Arrow-right Camera
The Spokesman-Review Newspaper
Spokane, Washington  Est. May 19, 1883

Spokane’s Ruthie Henrickson pays tribute to Priest Lake on her debut album ‘Summers I Know’

After years of performing around town, Ruthie Henrickson will release her debut album, “Summers I Know,” on Friday at the Bartlett. (Jennifer Harvey)

Ruthie Henrickson’s debut album “Summers I Know” wouldn’t be what it is had it not been for a tractor.

Henrickson’s friend used to deliver tractors and, while making a delivery in Cheney, met Michael Hathaway.

After seeing that Hathaway ran a recording studio, Paradise Rim Recording, the friend struck up a conversation with Hathaway and mentioned Henrickson’s name.

Shortly thereafter, the Moses Lake-born, Spokane-based singer-songwriter was making trips down to Cheney to record.

“It was this weird thing that happens in life when everything works together,” Henrickson said.

The duo started recording in November and wrapped up the album in early March.

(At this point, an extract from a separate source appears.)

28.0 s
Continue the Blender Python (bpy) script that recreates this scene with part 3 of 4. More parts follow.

Henrickson will release “Summers I Know” at the Bartlett on Friday.

The album is named after, and ends with, a song Henrickson wrote after increases in land taxes caused her family to lose the cabin they’d had at Priest Lake, a place the Henrickson family has visited for more than 100 years.

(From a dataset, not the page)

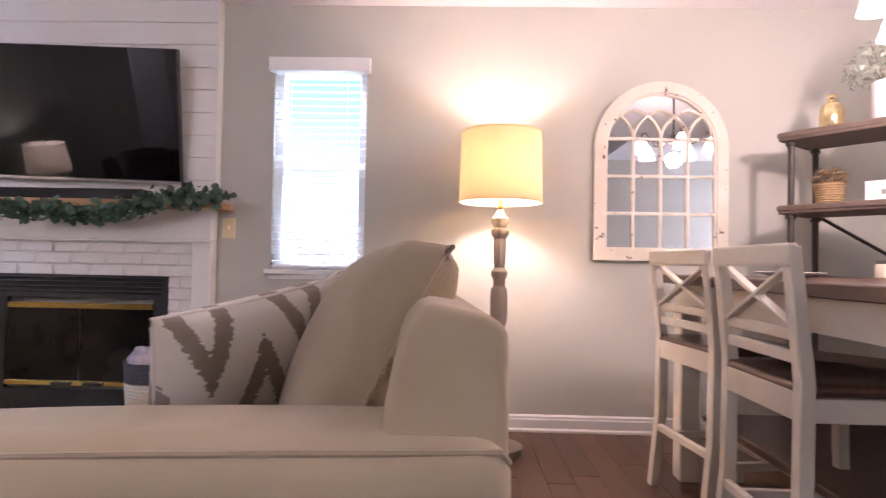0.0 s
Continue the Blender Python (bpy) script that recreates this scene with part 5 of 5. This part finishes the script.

She wrote the song last year, about three years after her family lost its cabin, at a time when she was in a nostalgic mood.

“When I thought about childhood innocence or growing up, I would always think about Priest Lake,” Henrickson said.

She started by writing down her memories of her time at the lake, things like peering through pine needles, laughing to the point of tears while playing cards and stepping on tree sap, or tree blood, as Henrickson sings.

She also sings about her parents’ remedy of using butter or alcohol, “something soft like velvet or hard as hell,” to get the sap off.

Henrickson produced the “Summers I Know” video, which features picturesque shots of sunlight shining through the trees, flowing streams, the glowing embers of a campfire and a dock leading to the lake, herself.

She chose to insert a few family photos, some taken before she was born, into the video during the song’s musical interlude.

“I really wanted to make something that made people have a filtered window into the meaning of the song,” she said.

Henrickson and her family still spend time at Priest Lake, only now they stay in a rented cabin on the other side of the lake from where their single-room, rustic family cabin used to stand.

“We all feel like ‘Yeah, it’s still our lake. We don’t have our cabin, but it’s still ours,’ ” she said.

Recording “Summers I Know,” the album, was a new experience for Henrickson, who has been writing and singing for as long as she can remember.

In her mind, recording only took musicians a few days, but she quickly learned that it took much longer.

She and Hathaway met up on weekends and, if their schedules allowed, during the weekday to record.

“He was such an incredible coach and supporter to me throughout the process,” Henrickson said of working with Hathaway. “He really took me under his wing with the whole recording process. If I didn’t have him, I don’t know how the album would have turned out and if it would have been what it is right now.”

Henrickson estimates the title track is the most recent song on the album, with the rest being several years old.

She reworked the older material to fix minor inconsistencies, like saying “I” in some songs and “you” in others, and cleaning up lyrics here and there to make the messages clearer.

“Getting all these recorded was in a way like filing them, like putting them to bed,” Henrickson said. “Now I can start writing new ones and I don’t have to worry about those old ones being forgotten.”

With the album finally out, available at her shows and online through Spotify, iTunes and Google Play, Henrickson is happy to have something to offer fans who ask about music after shows.

She’s hoping to book a small tour in late summer around the area, and potentially down to Oregon and California, bringing “Summers I Know” with her to help make friends and build connections.

And with those old songs filed away, new music is definitely on the horizon.

“(Recording) was almost like what I’ve heard from people having a baby, you’re like ‘Never again’ ” she said. “But I’ll definitely do it again. I’ll start working on it probably sooner than later.”